As for Trotsky, he granted an exorbitant privilege to the proletarians in the advanced countries in his idea of the world revolution. He understood neither the laws of revolution in the colonial and semi-colonial countries, nor did he concede that for a long time they could be in the vanguard of the struggle.

The Chinese communists know that it is the peoples of the advanced capitalist countries who will deliver the final blow to imperialism. They also know that the final victory of socialism and the transition to communism will only be carried out on a world scale but they cannot accept formulations such as this one: ‘The maintenance of the proletarian revolution within a national framework can only be a provisional state of affairs . . . The way out for it lies only in the victory of the proletariat of the advanced countries’.

They would even be tempted to invert the formula: the security of the proletariat in the advanced countries depends on the victory of the peoples dominated by imperialism. This inversion had already been executed by Marx. He wrote to Engels on 10 December 1869:

I long believed that it would be possible to overthrow the Irish regime through English working-class ascendancy . . . more thorough study has now convinced me of the exact opposite. The English working class will never accomplish anything before it has got rid of Ireland. The lever must be applied in Ireland.

4. According to Mao Tse-tung, contradictions are the motor of history.

He has written:

The law of the unity of opposites is the fundamental law of the inverse. This law operates universally, whether in the natural world, or in human society, or in man’s thinking. Between the opposites in a contradiction there is at once unity and struggle, and it is this that impels things to move and change.

As Lenin had already pointed out in a note criticising Bukharin, contradiction and antagonism must not be confused. The former will exist in communist society. According to Mao, the development of these contradictions and their resolution will give rise to sudden qualitative changes, that is, to revolutions.

The revolutionary process will continue indefinitely. There will be no end to history.

Trotsky was totally unaware of this aspect of the theory of the uninterrupted revolution which is derived from the dialectical nature of the real.

In the debate cited at the beginning of this section, Vergès had no time to express himself as clearly as this, for the chairman allowed him only one sentence to reply to Frank and Deutscher. His reply was: ‘Marxist-Leninists are not the “Monsieur Jourdains” of Trotskyism.’

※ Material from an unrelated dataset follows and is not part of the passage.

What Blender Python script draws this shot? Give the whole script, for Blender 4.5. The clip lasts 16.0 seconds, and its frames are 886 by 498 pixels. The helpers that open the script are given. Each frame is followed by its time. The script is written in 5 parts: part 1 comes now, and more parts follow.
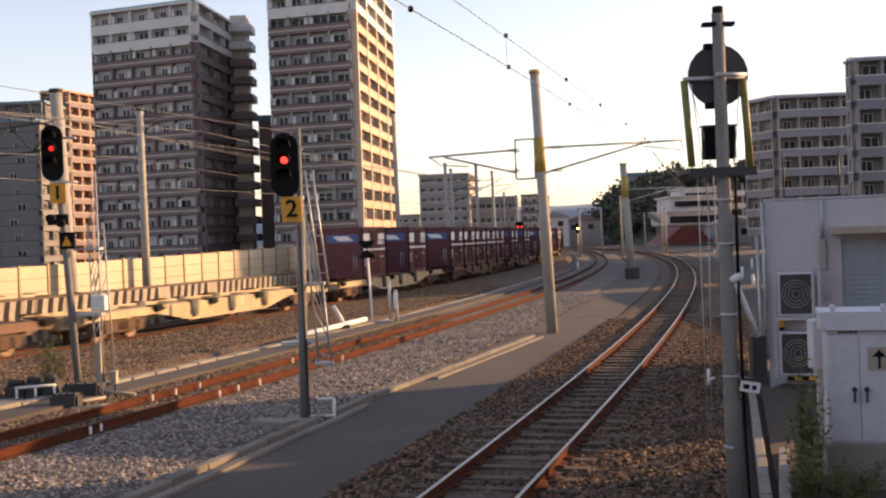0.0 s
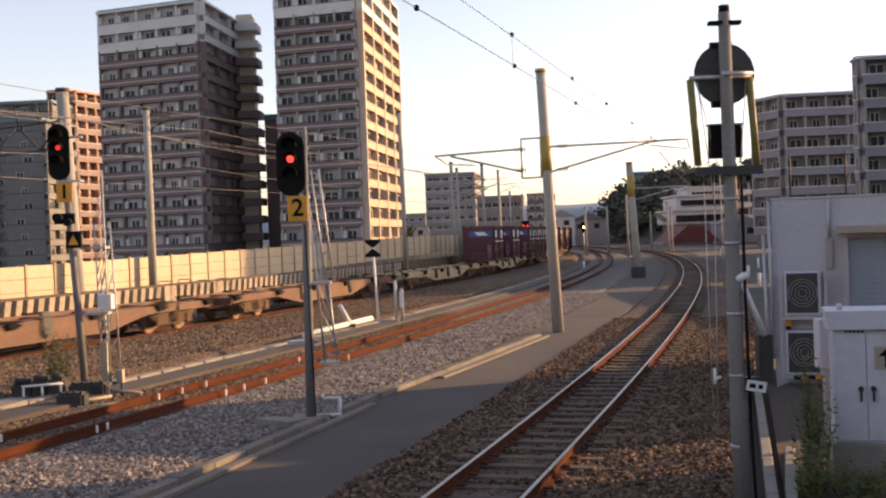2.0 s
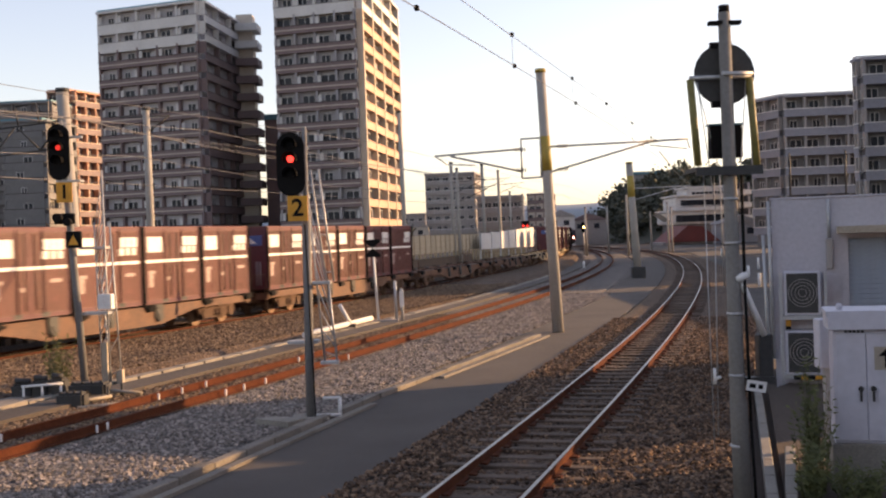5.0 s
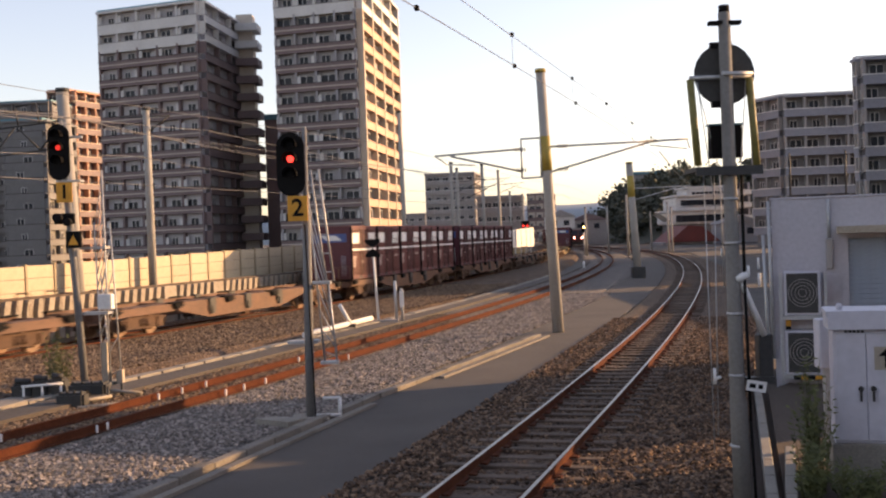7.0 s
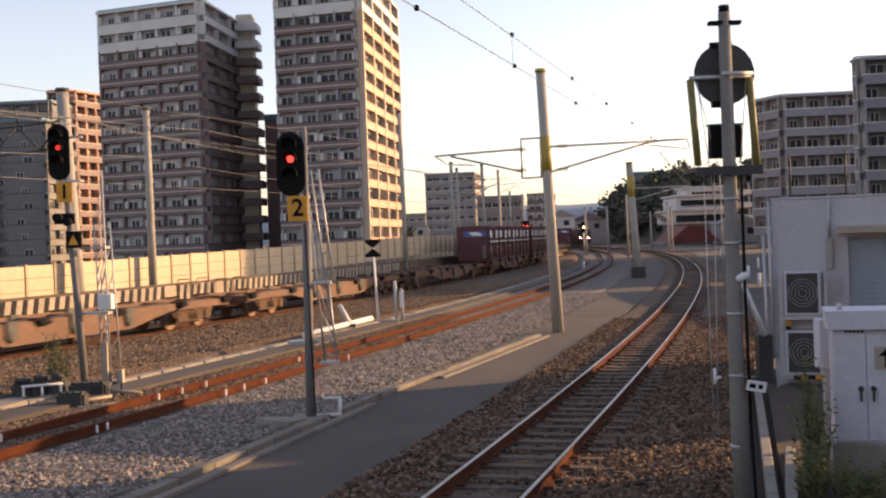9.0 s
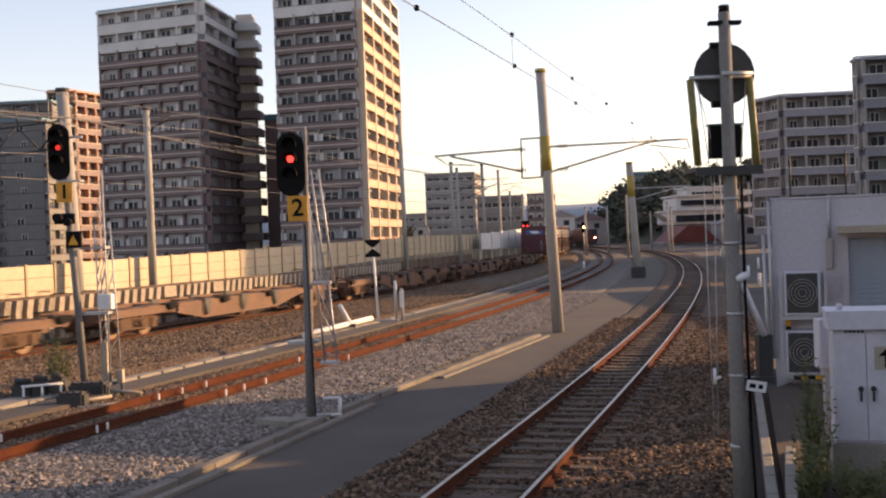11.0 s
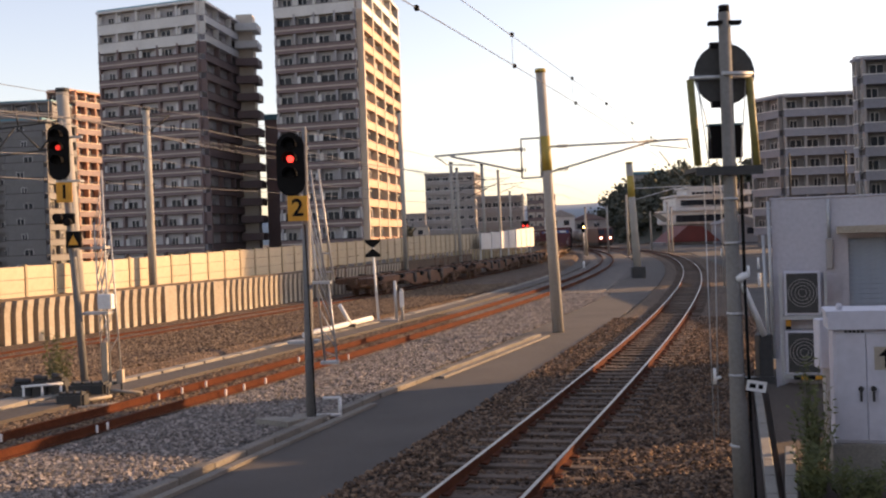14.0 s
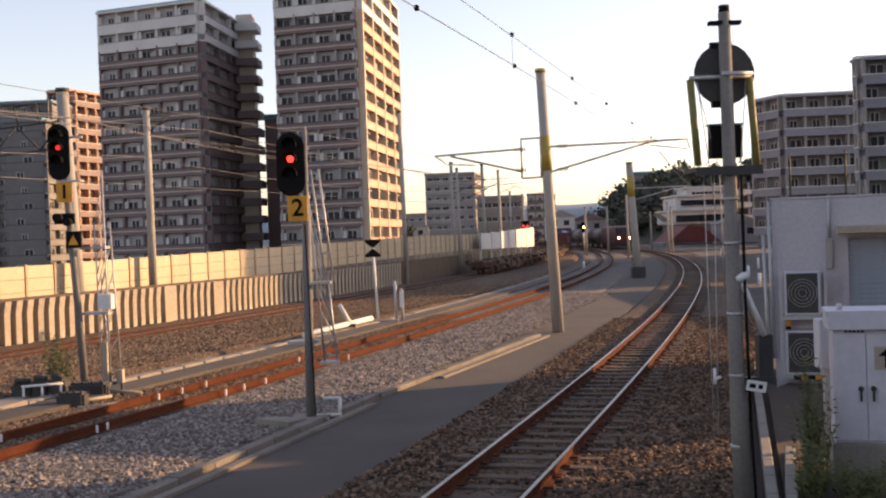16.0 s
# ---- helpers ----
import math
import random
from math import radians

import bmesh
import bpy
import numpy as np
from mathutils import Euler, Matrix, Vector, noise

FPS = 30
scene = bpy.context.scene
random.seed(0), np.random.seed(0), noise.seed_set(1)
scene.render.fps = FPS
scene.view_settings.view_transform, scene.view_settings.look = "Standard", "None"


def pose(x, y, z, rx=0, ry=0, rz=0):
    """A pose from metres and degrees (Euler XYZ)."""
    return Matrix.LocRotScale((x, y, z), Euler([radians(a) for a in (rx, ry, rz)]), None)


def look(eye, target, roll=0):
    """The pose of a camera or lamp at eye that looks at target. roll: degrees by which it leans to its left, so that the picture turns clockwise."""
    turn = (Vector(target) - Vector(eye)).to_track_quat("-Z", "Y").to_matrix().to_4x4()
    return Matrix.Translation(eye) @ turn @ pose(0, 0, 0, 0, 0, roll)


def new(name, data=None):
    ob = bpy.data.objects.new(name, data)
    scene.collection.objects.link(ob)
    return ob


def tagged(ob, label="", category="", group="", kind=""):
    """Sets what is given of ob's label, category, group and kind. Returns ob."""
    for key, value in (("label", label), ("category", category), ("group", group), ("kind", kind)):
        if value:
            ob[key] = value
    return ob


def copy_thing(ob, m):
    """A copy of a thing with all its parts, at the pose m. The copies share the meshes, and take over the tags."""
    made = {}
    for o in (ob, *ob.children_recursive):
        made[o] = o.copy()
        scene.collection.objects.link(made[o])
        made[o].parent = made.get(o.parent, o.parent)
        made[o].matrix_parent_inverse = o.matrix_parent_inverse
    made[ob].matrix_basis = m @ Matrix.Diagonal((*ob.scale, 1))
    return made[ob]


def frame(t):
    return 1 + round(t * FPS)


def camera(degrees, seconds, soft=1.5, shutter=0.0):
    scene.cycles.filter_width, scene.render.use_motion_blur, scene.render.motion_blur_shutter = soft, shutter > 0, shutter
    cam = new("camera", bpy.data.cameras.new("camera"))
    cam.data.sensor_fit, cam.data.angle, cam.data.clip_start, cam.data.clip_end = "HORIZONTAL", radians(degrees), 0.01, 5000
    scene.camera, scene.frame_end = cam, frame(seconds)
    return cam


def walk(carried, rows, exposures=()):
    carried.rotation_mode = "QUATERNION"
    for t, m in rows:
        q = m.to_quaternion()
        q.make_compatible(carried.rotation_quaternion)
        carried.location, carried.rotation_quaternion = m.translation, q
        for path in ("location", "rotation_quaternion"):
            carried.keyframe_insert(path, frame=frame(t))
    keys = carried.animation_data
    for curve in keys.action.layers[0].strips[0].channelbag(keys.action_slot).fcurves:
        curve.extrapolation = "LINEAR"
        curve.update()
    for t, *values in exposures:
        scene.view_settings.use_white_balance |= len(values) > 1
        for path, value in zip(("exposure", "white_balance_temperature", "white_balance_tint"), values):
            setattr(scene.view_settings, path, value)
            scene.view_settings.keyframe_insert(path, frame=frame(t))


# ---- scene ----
cam = camera(42.8, 16.0, soft=2.2, shutter=0.5)


def aim(yaw, lift=0.0):
    """The standing camera's pose, panned by a small angle."""
    a = math.radians(yaw)
    return look((0, 0, 3.0), (100 * math.sin(a), 100 * math.cos(a), 3.0 - 1.1 + lift), -2.0)


walk(cam, [(0.0, aim(0.30, 0.07)), (0.2, aim(0.225, 0.03)), (0.5, aim(0.10, 0.0)), (1.0, aim(0.04)), (1.5, aim(0.0)), (2.0, aim(0.0)), (16.0, aim(0.0))],
     exposures=[(0.0, 0.89, 6900, 27), (16.0, 0.89, 6900, 27)])

# ---- light: a low evening sun from the right ----
SUN_AZ, SUN_EL = math.radians(70), math.radians(13)
world = bpy.data.worlds.new("evening_sky")
scene.world = world
world.use_nodes = True
wn = world.node_tree
sky = wn.nodes.new("ShaderNodeTexSky")
sky.sky_type = "NISHITA"
sky.sun_disc = False
sky.sun_elevation, sky.sun_rotation = SUN_EL, SUN_AZ
sky.air_density, sky.dust_density, sky.ozone_density = 1.0, 0.8, 1.0
veil = wn.nodes.new("ShaderNodeHueSaturation")
veil.inputs["Saturation"].default_value = 0.8
wn.links.new(sky.outputs[0], veil.inputs["Color"])
wn.links.new(veil.outputs[0], wn.nodes["Background"].inputs[0])
wn.nodes["Background"].inputs[1].default_value = 0.15
sun = new("sun", bpy.data.lights.new("sun", "SUN"))
sun.data.energy, sun.data.angle, sun.data.color = 4.6, math.radians(0.6), (1.0, 0.67, 0.31)
sun_from = Vector((math.sin(SUN_AZ) * math.cos(SUN_EL), math.cos(SUN_AZ) * math.cos(SUN_EL), math.sin(SUN_EL)))
sun.matrix_world = look(sun_from * 300, (0, 0, 0))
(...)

In fact, as Trotskyism has no hold on the real as a result of its original sin – the fact that it is cut off from the masses – its supporters console themselves by explaining others’ victories by an unconscious application of the only revolutionary doctrine: their own.

They do not bring about the revolution but are very fond of distributing praise and blame. When they approve of Marxist-Leninists it is because they supposedly practise Trotskyism without knowing it.

How else can they account for the logical scandal presented by their opponents’ revolutionary successes except by attributing them to the occult influence of their own ideas? ‘Since these mysteries are beyond us, let us pretend to shape them,’ they say, imitating Figaro.